With our focus now on the future please visit the emerging Nambassa2000 blog which is a 2008 response to present world predicaments and events. This blog implores one to investigate the notion that if we are to survive ecologically and spiritually as a cohesive global community in this twenty-first century, then we are encouraged to consider revisiting many of the positive lifestyle and belief system traits proposed by the 60's and 70's hippie subculture. This blog intends to canvas constructive ideas concerning issues which effect our future human and world development. Nambassa2000 invites you to comment on issues that are effecting our survival in the twenty-first century, this against a backdrop of social and cultural collapse, war, religious misinformation, environmental degradation and community alienation.

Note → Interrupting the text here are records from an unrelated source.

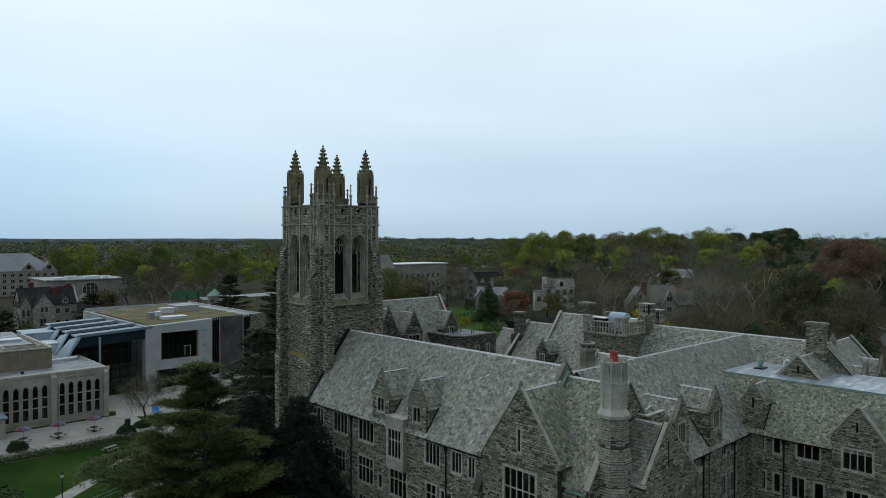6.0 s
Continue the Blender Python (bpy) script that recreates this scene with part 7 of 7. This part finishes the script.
def spruce_tree(x, y, height, radius, seed, mat=None, label="dense near-black spruce beside the wall", droop=0.35, density=1.0, at_zero=False, blades=5, blunt=0.82):
    rnd = random.Random(seed)
    t = thing("spruce_tree", label, "tree", at=(0, 0, 0) if at_zero else (x, y, ground_height(x, y)))
    wood = Shape()
    wood.tube([(0, 0, -0.3), (0, 0, height * 0.5), (0, 0, height)], [height * 0.02, height * 0.013, 0.02], 6)
    C, A, B = [], [], []
    z = height * 0.05
    while z < height * 0.98:
        f = z / height
        n = 7 if f < 0.7 else 5
        base = radius * (1 - f) ** blunt
        turn = rnd.uniform(0, 6.28)
        for i in range(n):
            a = turn + 6.283 * i / n + rnd.uniform(-0.3, 0.3)
            L = base * rnd.uniform(0.75, 1.12) + 0.15
            d = Vector((math.cos(a), math.sin(a), 0.1))
            tip = Vector((0, 0, z)) + d * L + Vector((0, 0, -droop * L * 0.6 + 0.1))
            mid = Vector((0, 0, z)) + d * L * 0.55 + Vector((0, 0, -droop * L * 0.15))
            wood.tube([(0, 0, z), mid, tip], [0.03 + 0.01 * L, 0.02, 0.008], 3)
            m = int((12 + 26 * L) * density)
            for _ in range(m):
                k = rnd.uniform(0.12, 1.0)
                o = (Vector((0, 0, z)).lerp(mid, k / 0.55) if k < 0.55 else mid.lerp(tip, (k - 0.55) / 0.45))
                o = o + Vector((-math.sin(a), math.cos(a), 0)) * rnd.gauss(0, 0.22) * L * (1.1 - 0.7 * k) + Vector((0, 0, rnd.uniform(-0.3, 0.08)))
                v = (d + Vector((rnd.gauss(0, 0.6), rnd.gauss(0, 0.6), rnd.gauss(-0.25, 0.3)))).normalized() * rnd.uniform(0.12, 0.28) * (1 if blades > 3 else 2.2)
                C.append(o), A.append(v), B.append(v.orthogonal().normalized() * (0.07 if blades > 3 else 0.2))
        z += rnd.uniform(0.26, 0.42) * (1 if blades > 3 else 2.0)
    part("trunk", wood, BARK, t)
    part("crown", leaf_mesh("crown", C, A, B), mat or SPRUCE, t, kind="stuff")
    if at_zero:
        BLADES[t.name] = [(*blade_geo(np.array([tuple(q) for q in C]), np.array([tuple(q) for q in A]), np.array([tuple(q) for q in B])), mat)]
    return t


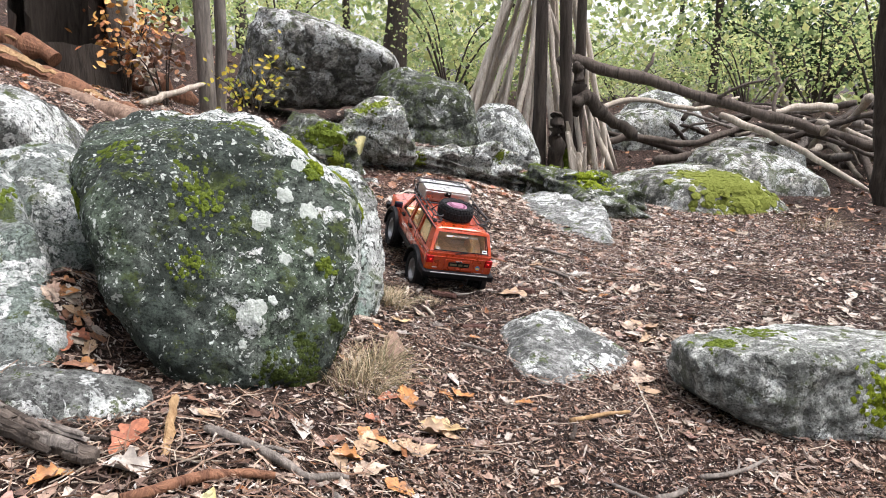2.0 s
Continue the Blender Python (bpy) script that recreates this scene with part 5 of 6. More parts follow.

The intentions of Nambassa-Online are not to simply regurgitate events and models of old, but to rediscover and build upon this unique spirituality or meaning, which fundamentally caused time and evolution to begin to accelerate from the 1960s and 1970s. Thus, causing a whole generation of disaffected youth to question the status quo, out of which seeds were sown for the new way or as some, would prefer it said metaphorically, a developing New Heaven (Spiritual methodology) and Earth (Lifestyle conducive to respecting Mother Earth, developing spiritual knowledge and ones personal growth).


"While we are divided by man made religious, political and economic interests, we all share and are united by the common thread of our humanity. At Nambassa we encourage the labels to fall away and we feed from the well of a sacred oneness, from this the essential building blocks of spirituality are developed. Here we create the environment for Nirvana so that we will replenish and Christ the earth".